====== Dataset section

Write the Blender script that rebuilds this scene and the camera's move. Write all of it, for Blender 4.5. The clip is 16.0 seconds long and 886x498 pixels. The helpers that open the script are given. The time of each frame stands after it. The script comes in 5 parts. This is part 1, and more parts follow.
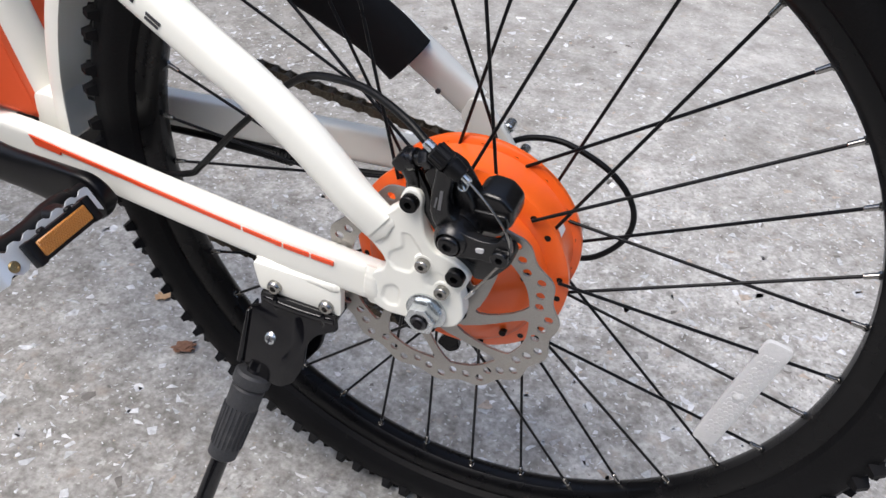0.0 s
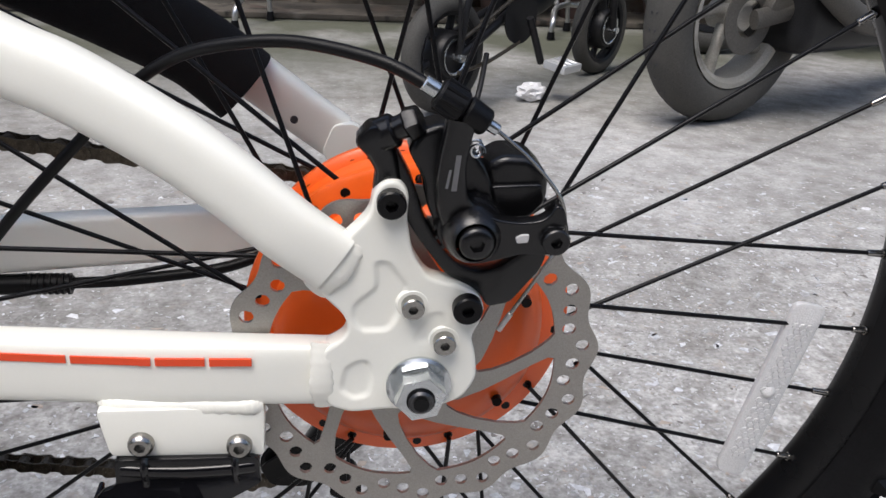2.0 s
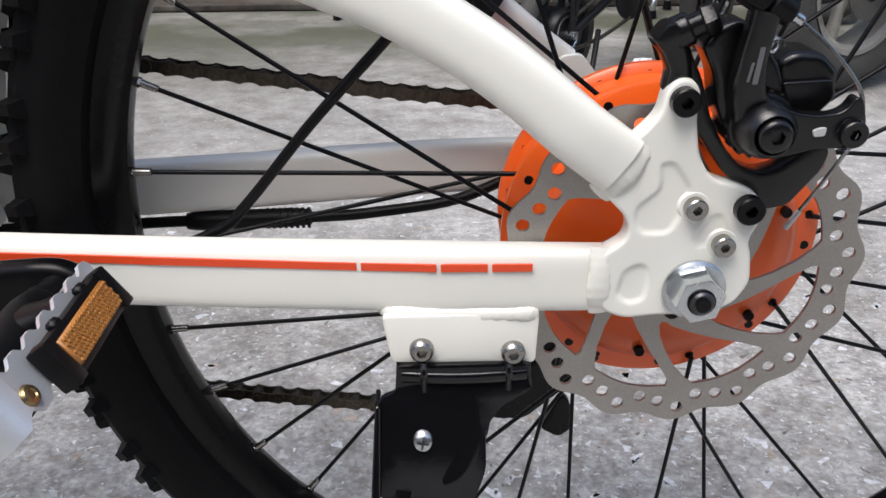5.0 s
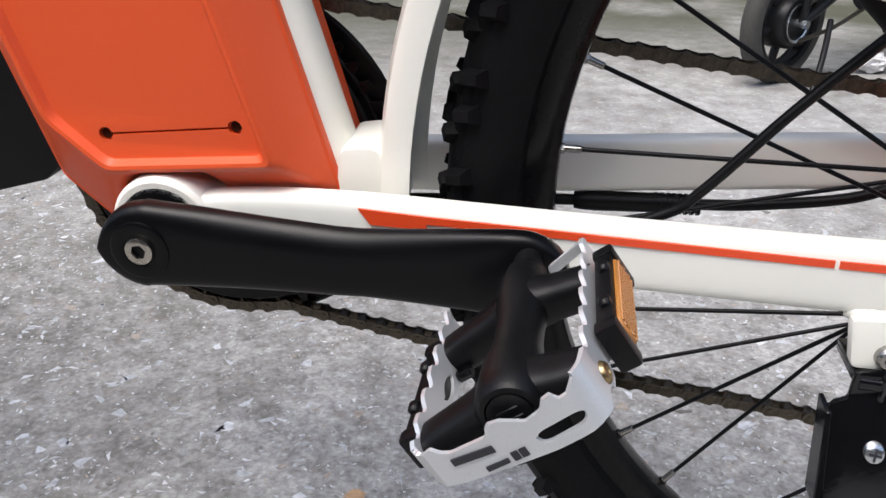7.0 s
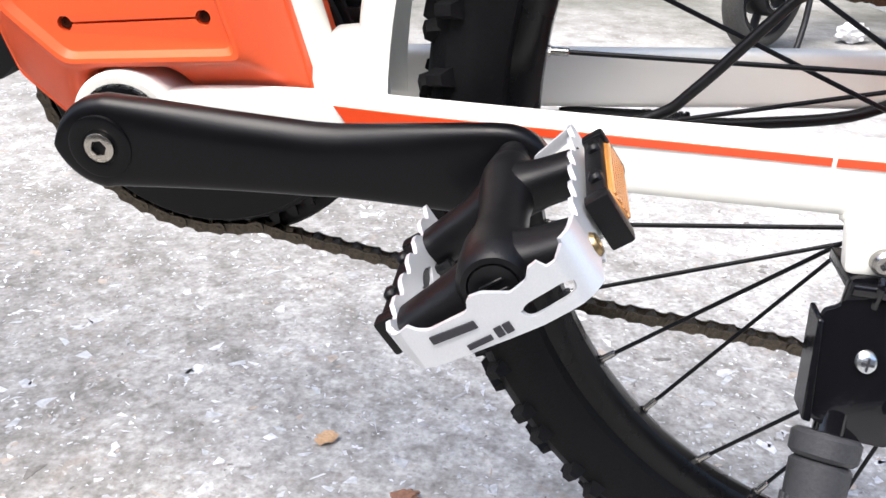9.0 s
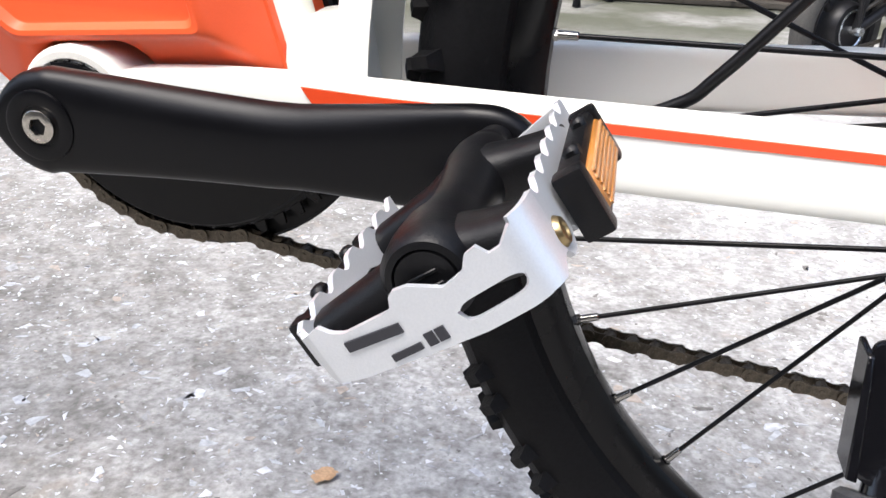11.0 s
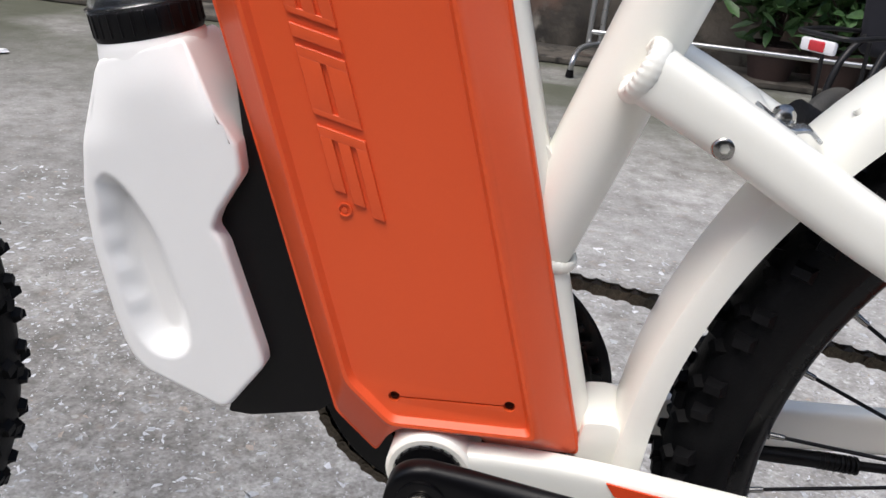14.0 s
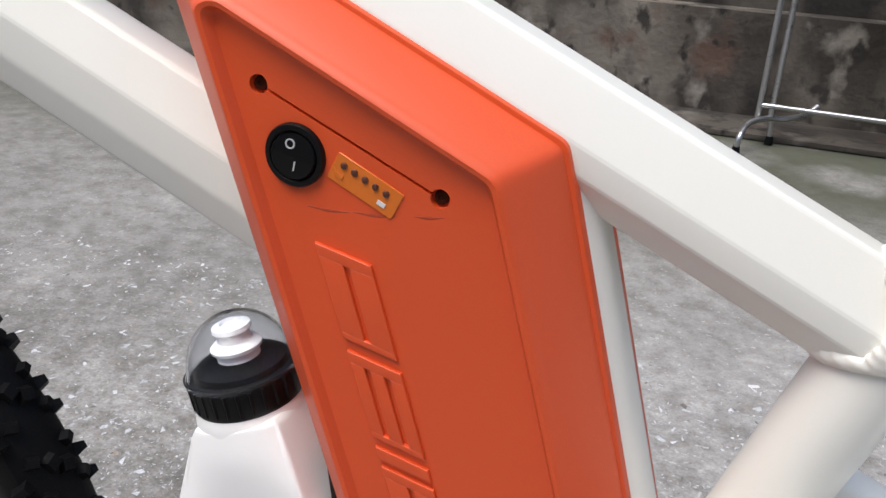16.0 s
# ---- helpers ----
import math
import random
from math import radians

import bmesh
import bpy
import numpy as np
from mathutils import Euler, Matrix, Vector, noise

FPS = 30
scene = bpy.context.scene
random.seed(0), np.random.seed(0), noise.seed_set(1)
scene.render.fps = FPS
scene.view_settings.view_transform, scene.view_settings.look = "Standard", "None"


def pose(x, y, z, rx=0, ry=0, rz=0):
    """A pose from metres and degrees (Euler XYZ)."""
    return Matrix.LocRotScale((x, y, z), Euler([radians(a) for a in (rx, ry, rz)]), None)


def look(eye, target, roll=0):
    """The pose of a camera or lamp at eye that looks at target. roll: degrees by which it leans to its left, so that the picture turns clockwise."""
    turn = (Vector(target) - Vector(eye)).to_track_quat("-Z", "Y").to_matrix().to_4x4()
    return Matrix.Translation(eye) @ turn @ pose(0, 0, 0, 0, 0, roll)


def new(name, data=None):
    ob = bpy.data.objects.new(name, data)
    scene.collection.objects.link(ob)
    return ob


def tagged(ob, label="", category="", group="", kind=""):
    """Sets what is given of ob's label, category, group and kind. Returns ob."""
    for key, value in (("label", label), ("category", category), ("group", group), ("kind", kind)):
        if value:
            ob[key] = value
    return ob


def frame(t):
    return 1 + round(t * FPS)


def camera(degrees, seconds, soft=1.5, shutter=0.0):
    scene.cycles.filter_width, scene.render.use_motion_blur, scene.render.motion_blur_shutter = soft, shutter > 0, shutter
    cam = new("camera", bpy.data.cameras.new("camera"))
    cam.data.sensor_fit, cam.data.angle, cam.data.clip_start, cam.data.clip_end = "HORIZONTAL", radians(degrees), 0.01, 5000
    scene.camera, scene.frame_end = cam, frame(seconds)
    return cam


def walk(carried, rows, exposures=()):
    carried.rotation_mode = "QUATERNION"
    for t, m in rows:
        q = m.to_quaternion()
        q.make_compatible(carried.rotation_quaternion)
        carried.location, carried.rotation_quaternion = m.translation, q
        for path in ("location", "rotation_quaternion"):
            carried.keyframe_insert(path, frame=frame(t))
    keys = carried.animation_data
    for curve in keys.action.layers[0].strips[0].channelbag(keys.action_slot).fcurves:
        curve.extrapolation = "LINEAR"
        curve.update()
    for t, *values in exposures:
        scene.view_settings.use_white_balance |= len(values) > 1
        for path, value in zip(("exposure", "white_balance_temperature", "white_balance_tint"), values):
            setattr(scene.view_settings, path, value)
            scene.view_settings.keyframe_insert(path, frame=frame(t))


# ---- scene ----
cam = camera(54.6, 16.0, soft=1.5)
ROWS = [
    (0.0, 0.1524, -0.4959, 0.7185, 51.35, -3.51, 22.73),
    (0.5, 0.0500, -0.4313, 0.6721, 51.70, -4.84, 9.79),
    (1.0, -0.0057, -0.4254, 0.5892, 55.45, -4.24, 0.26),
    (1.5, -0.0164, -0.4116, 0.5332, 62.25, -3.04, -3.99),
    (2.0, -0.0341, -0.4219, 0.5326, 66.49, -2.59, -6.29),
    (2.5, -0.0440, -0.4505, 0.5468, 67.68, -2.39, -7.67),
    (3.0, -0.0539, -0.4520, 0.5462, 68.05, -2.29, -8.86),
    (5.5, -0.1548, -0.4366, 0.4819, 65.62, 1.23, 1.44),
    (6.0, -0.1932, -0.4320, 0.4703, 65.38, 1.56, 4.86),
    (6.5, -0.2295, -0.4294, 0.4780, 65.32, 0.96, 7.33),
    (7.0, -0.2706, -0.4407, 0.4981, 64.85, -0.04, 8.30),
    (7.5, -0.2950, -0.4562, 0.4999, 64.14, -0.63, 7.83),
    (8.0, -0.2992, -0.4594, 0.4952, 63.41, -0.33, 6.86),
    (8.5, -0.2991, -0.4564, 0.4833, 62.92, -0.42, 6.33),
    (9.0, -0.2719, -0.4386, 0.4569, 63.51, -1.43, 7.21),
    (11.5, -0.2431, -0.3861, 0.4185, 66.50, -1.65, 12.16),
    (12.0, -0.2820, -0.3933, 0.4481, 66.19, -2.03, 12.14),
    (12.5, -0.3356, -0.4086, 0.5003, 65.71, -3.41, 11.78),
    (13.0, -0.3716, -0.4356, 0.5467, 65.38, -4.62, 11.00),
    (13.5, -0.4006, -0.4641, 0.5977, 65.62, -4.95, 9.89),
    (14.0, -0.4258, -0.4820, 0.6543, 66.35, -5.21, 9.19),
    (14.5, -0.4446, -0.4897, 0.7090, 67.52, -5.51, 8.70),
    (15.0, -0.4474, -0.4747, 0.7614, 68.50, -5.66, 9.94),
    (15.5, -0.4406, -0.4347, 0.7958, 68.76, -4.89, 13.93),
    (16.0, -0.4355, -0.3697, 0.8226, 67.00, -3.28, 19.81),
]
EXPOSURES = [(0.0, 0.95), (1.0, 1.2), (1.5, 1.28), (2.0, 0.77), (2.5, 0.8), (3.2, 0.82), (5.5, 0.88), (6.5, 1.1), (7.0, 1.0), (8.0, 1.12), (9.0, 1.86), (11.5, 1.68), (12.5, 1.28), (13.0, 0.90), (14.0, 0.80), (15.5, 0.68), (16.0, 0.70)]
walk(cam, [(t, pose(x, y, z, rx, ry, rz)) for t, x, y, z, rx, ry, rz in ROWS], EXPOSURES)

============

■ Goal ■
From the material above, copy everything exactly but the pictures.

■ Written response ■
Write the Blender script that rebuilds this scene and the camera's move. Write all of it, for Blender 4.5. The clip is 16.0 seconds long and 886x498 pixels. The helpers that open the script are given. The time of each frame stands after it. The script comes in 5 parts. This is part 1, and more parts follow.
0.0 s
2.0 s
5.0 s
7.0 s
9.0 s
11.0 s
14.0 s
16.0 s
# ---- helpers ----
import math
import random
from math import radians

import bmesh
import bpy
import numpy as np
from mathutils import Euler, Matrix, Vector, noise

FPS = 30
scene = bpy.context.scene
random.seed(0), np.random.seed(0), noise.seed_set(1)
scene.render.fps = FPS
scene.view_settings.view_transform, scene.view_settings.look = "Standard", "None"


def pose(x, y, z, rx=0, ry=0, rz=0):
    """A pose from metres and degrees (Euler XYZ)."""
    return Matrix.LocRotScale((x, y, z), Euler([radians(a) for a in (rx, ry, rz)]), None)


def look(eye, target, roll=0):
    """The pose of a camera or lamp at eye that looks at target. roll: degrees by which it leans to its left, so that the picture turns clockwise."""
    turn = (Vector(target) - Vector(eye)).to_track_quat("-Z", "Y").to_matrix().to_4x4()
    return Matrix.Translation(eye) @ turn @ pose(0, 0, 0, 0, 0, roll)


def new(name, data=None):
    ob = bpy.data.objects.new(name, data)
    scene.collection.objects.link(ob)
    return ob


def tagged(ob, label="", category="", group="", kind=""):
    """Sets what is given of ob's label, category, group and kind. Returns ob."""
    for key, value in (("label", label), ("category", category), ("group", group), ("kind", kind)):
        if value:
            ob[key] = value
    return ob


def frame(t):
    return 1 + round(t * FPS)


def camera(degrees, seconds, soft=1.5, shutter=0.0):
    scene.cycles.filter_width, scene.render.use_motion_blur, scene.render.motion_blur_shutter = soft, shutter > 0, shutter
    cam = new("camera", bpy.data.cameras.new("camera"))
    cam.data.sensor_fit, cam.data.angle, cam.data.clip_start, cam.data.clip_end = "HORIZONTAL", radians(degrees), 0.01, 5000
    scene.camera, scene.frame_end = cam, frame(seconds)
    return cam


def walk(carried, rows, exposures=()):
    carried.rotation_mode = "QUATERNION"
    for t, m in rows:
        q = m.to_quaternion()
        q.make_compatible(carried.rotation_quaternion)
        carried.location, carried.rotation_quaternion = m.translation, q
        for path in ("location", "rotation_quaternion"):
            carried.keyframe_insert(path, frame=frame(t))
    keys = carried.animation_data
    for curve in keys.action.layers[0].strips[0].channelbag(keys.action_slot).fcurves:
        curve.extrapolation = "LINEAR"
        curve.update()
    for t, *values in exposures:
        scene.view_settings.use_white_balance |= len(values) > 1
        for path, value in zip(("exposure", "white_balance_temperature", "white_balance_tint"), values):
            setattr(scene.view_settings, path, value)
            scene.view_settings.keyframe_insert(path, frame=frame(t))


# ---- scene ----
cam = camera(54.6, 16.0, soft=1.5)
ROWS = [
    (0.0, 0.1524, -0.4959, 0.7185, 51.35, -3.51, 22.73),
    (0.5, 0.0500, -0.4313, 0.6721, 51.70, -4.84, 9.79),
    (1.0, -0.0057, -0.4254, 0.5892, 55.45, -4.24, 0.26),
    (1.5, -0.0164, -0.4116, 0.5332, 62.25, -3.04, -3.99),
    (2.0, -0.0341, -0.4219, 0.5326, 66.49, -2.59, -6.29),
    (2.5, -0.0440, -0.4505, 0.5468, 67.68, -2.39, -7.67),
    (3.0, -0.0539, -0.4520, 0.5462, 68.05, -2.29, -8.86),
    (5.5, -0.1548, -0.4366, 0.4819, 65.62, 1.23, 1.44),
    (6.0, -0.1932, -0.4320, 0.4703, 65.38, 1.56, 4.86),
    (6.5, -0.2295, -0.4294, 0.4780, 65.32, 0.96, 7.33),
    (7.0, -0.2706, -0.4407, 0.4981, 64.85, -0.04, 8.30),
    (7.5, -0.2950, -0.4562, 0.4999, 64.14, -0.63, 7.83),
    (8.0, -0.2992, -0.4594, 0.4952, 63.41, -0.33, 6.86),
    (8.5, -0.2991, -0.4564, 0.4833, 62.92, -0.42, 6.33),
    (9.0, -0.2719, -0.4386, 0.4569, 63.51, -1.43, 7.21),
    (11.5, -0.2431, -0.3861, 0.4185, 66.50, -1.65, 12.16),
    (12.0, -0.2820, -0.3933, 0.4481, 66.19, -2.03, 12.14),
    (12.5, -0.3356, -0.4086, 0.5003, 65.71, -3.41, 11.78),
    (13.0, -0.3716, -0.4356, 0.5467, 65.38, -4.62, 11.00),
    (13.5, -0.4006, -0.4641, 0.5977, 65.62, -4.95, 9.89),
    (14.0, -0.4258, -0.4820, 0.6543, 66.35, -5.21, 9.19),
    (14.5, -0.4446, -0.4897, 0.7090, 67.52, -5.51, 8.70),
    (15.0, -0.4474, -0.4747, 0.7614, 68.50, -5.66, 9.94),
    (15.5, -0.4406, -0.4347, 0.7958, 68.76, -4.89, 13.93),
    (16.0, -0.4355, -0.3697, 0.8226, 67.00, -3.28, 19.81),
]
EXPOSURES = [(0.0, 0.95), (1.0, 1.2), (1.5, 1.28), (2.0, 0.77), (2.5, 0.8), (3.2, 0.82), (5.5, 0.88), (6.5, 1.1), (7.0, 1.0), (8.0, 1.12), (9.0, 1.86), (11.5, 1.68), (12.5, 1.28), (13.0, 0.90), (14.0, 0.80), (15.5, 0.68), (16.0, 0.70)]
walk(cam, [(t, pose(x, y, z, rx, ry, rz)) for t, x, y, z, rx, ry, rz in ROWS], EXPOSURES)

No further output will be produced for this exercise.